The apparent low point comes as Israel is hoping for American support to fight off Palestinian efforts to prosecute Israelis for alleged war crimes in the International Criminal Court, Mr Shai said. Israel would also want an American veto in the event of the expected Palestinian revival of a UN Security Council resolution calling for an end to Israeli occupation of the West Bank within three years.
According to media reports, Mr Netanyahu’s envoy in Washington, Ron Dermer, and the US House Speaker, John Boehner, kept the Obama administration in the dark about arrangements for the Israeli leader’s visit to address a joint session of Congress.
Mr Netanyahu is expected to urge legislators to pass fresh sanctions against Iran, a stance the President views as torpedoing any chances of reaching a negotiated settlement over Iran’s nuclear weapons. Mr Obama has vowed to veto any new sanctions.
“There are things you simply don’t do,” a senior US official was quoted as saying in the Haaretz newspaper yesterday. “He spat in our face publicly and that is no way to behave. Netanyahu ought to remember that Obama has a year and a half left in his presidency and that there will be a price.’’

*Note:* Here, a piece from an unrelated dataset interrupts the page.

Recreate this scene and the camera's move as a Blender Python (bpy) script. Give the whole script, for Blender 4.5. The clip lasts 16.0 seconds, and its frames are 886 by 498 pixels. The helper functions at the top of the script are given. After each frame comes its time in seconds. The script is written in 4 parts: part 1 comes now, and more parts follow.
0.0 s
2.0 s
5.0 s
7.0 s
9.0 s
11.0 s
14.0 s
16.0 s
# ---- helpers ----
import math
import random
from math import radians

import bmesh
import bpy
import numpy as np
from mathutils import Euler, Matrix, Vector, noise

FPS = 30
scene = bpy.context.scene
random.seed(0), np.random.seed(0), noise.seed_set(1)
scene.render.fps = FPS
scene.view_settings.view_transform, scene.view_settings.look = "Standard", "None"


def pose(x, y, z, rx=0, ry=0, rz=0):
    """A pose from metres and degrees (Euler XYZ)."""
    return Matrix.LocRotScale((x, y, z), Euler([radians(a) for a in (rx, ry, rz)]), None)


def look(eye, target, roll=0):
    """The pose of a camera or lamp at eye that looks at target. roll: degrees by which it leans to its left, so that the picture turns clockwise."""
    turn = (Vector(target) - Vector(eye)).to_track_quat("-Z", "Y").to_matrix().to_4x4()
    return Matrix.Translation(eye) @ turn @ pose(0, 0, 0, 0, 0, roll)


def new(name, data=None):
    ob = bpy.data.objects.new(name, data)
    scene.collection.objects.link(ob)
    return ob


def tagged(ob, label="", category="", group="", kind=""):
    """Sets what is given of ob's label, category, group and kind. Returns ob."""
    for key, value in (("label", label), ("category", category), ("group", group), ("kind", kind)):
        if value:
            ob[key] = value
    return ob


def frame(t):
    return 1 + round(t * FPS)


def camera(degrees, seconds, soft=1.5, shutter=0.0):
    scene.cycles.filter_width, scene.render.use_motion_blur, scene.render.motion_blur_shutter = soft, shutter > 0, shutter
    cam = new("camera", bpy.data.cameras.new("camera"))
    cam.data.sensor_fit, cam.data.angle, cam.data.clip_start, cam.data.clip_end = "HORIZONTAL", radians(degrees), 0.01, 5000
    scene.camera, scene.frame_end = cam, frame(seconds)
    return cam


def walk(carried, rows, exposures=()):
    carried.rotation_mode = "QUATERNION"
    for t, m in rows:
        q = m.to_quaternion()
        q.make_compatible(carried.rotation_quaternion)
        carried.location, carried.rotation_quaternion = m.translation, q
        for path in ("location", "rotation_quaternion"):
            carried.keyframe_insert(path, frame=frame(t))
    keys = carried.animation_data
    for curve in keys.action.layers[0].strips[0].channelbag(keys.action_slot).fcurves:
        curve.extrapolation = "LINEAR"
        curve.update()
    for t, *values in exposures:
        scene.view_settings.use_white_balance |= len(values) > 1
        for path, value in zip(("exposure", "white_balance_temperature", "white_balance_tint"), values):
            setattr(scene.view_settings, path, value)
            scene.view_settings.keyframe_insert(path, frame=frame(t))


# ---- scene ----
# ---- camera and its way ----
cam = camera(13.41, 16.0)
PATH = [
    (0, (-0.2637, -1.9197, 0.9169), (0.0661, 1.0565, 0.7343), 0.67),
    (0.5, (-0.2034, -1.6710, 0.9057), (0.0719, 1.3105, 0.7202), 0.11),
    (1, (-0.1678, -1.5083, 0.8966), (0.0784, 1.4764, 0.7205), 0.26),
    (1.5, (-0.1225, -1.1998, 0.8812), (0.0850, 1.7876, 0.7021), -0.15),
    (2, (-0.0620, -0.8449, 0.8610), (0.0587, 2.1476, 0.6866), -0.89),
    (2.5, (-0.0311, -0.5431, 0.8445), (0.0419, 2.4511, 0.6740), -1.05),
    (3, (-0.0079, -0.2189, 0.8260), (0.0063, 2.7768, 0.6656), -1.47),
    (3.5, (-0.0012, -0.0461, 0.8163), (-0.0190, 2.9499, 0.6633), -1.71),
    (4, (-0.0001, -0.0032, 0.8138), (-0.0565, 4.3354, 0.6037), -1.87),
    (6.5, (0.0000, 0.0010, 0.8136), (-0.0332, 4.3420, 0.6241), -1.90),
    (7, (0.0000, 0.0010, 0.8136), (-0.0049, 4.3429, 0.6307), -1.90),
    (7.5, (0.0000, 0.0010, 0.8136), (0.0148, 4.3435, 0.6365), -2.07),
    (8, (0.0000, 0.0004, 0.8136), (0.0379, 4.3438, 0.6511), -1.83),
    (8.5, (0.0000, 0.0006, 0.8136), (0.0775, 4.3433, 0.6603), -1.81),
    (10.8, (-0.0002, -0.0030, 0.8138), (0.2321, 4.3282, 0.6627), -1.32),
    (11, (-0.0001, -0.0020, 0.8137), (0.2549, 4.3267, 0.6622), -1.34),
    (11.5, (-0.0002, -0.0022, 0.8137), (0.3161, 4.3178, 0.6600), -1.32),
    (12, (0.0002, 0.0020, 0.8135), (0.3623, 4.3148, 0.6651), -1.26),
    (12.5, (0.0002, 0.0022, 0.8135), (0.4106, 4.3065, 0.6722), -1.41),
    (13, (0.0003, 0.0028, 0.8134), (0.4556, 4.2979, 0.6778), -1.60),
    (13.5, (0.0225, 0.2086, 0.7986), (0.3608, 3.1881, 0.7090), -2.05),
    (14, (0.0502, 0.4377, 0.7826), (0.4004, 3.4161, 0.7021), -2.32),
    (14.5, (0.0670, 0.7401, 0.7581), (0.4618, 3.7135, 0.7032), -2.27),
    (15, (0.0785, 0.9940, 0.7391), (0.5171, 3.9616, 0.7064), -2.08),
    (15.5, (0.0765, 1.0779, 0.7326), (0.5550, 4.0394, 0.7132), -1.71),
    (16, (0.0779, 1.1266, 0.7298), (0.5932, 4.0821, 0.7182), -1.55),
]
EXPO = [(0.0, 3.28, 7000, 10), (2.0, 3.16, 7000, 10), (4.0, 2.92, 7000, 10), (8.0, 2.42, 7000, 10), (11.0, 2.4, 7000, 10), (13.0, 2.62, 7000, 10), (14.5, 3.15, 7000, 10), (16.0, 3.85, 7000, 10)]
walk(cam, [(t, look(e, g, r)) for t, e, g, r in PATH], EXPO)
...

Mr Netanyahu received potentially bad news on another electoral front yesterday, as traditionally fractious Arab parties came together to form a united list, a move that they hope will increase voter turnout among Israel’s Arab minority for the elections, which are expected to be closely fought.
The Arab parties have never been included in a coalition but in the early 1990s they provided Labour Party Prime Minister Yitzhak Rabin with a blocking majority during no- confidence votes.
The new list comprising the Balad, Raam, Ta’al and Hadash parties came about because of necessity: new legislation raised the minimum threshold for entering the Knesset from 2 per cent to 3.25 per cent. Balad, which was doing poorly in the polls, thus faced the prospect of becoming extinct if it did not join.
Balad legislator Haneen Zoabi said it was “a historic achievement”. “Now it is possible to speak of Arab political power in the Knesset.”